His self-deprecating style and refusal to claim Keatingesque infallibility soon had him in trouble. When asked if the recession was over, he replied: “Your guess is as good as mine”.
He was ridiculed when he couldn’t think what the initials GOS (Gross Operating Surplus) meant.
The late John Button said he was a prisoner of treasury.
The then-industry minister said in his memoir: “Once he came round to my office for a chat. `I’m not supposed to be here,’ he said. `Treasury officials don’t want me to talk to you’.”
Mr Hawke later wrote: “I could see John was being destroyed and knew that he had to be moved”.
“Here was this huge, physically powerful human being, intelligent, gentle, humorous and as decent as any person in the parliament, reduced to a political corpse by enemies who had now become carrion crows.”
Mr Kerin was transport and communications minister for three weeks, until Mr Keating’s second challenge succeeded. The new PM made him trade minister, but dropped him from cabinet. He quit parliament at the 1993 election.

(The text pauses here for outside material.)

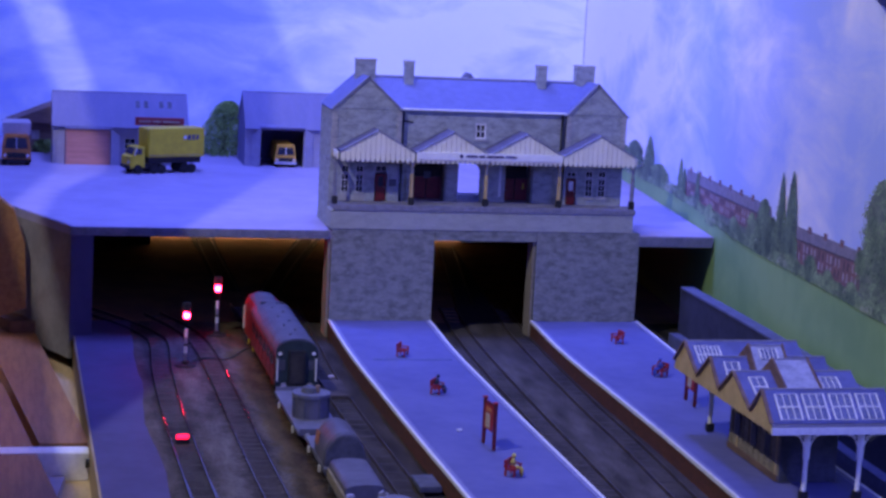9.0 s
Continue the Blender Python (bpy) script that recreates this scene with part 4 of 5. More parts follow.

After politics, Mr Kerin held positions on several farm-related bodies, including the meat and livestock corporation.
He kept a sharp eye for humbug, for example: “Many business people have excessive expectations of Canberra, given that they desire Saudi Arabian tax rates, Japanese interest rates, Antarctic inflation rates, Mali’s wage rates and Panamanian political processes”.
And he grew ever more disillusioned with Labor, resigning from the party in August 2011 because, he said, the machine men at the top had become too powerful and ordinary members were reduced to handing out how-to-vote cards on election day.
However, he rejoined the party six months later and was active within the ACT branch – including handing out how-to-vote cards at the 2022 election.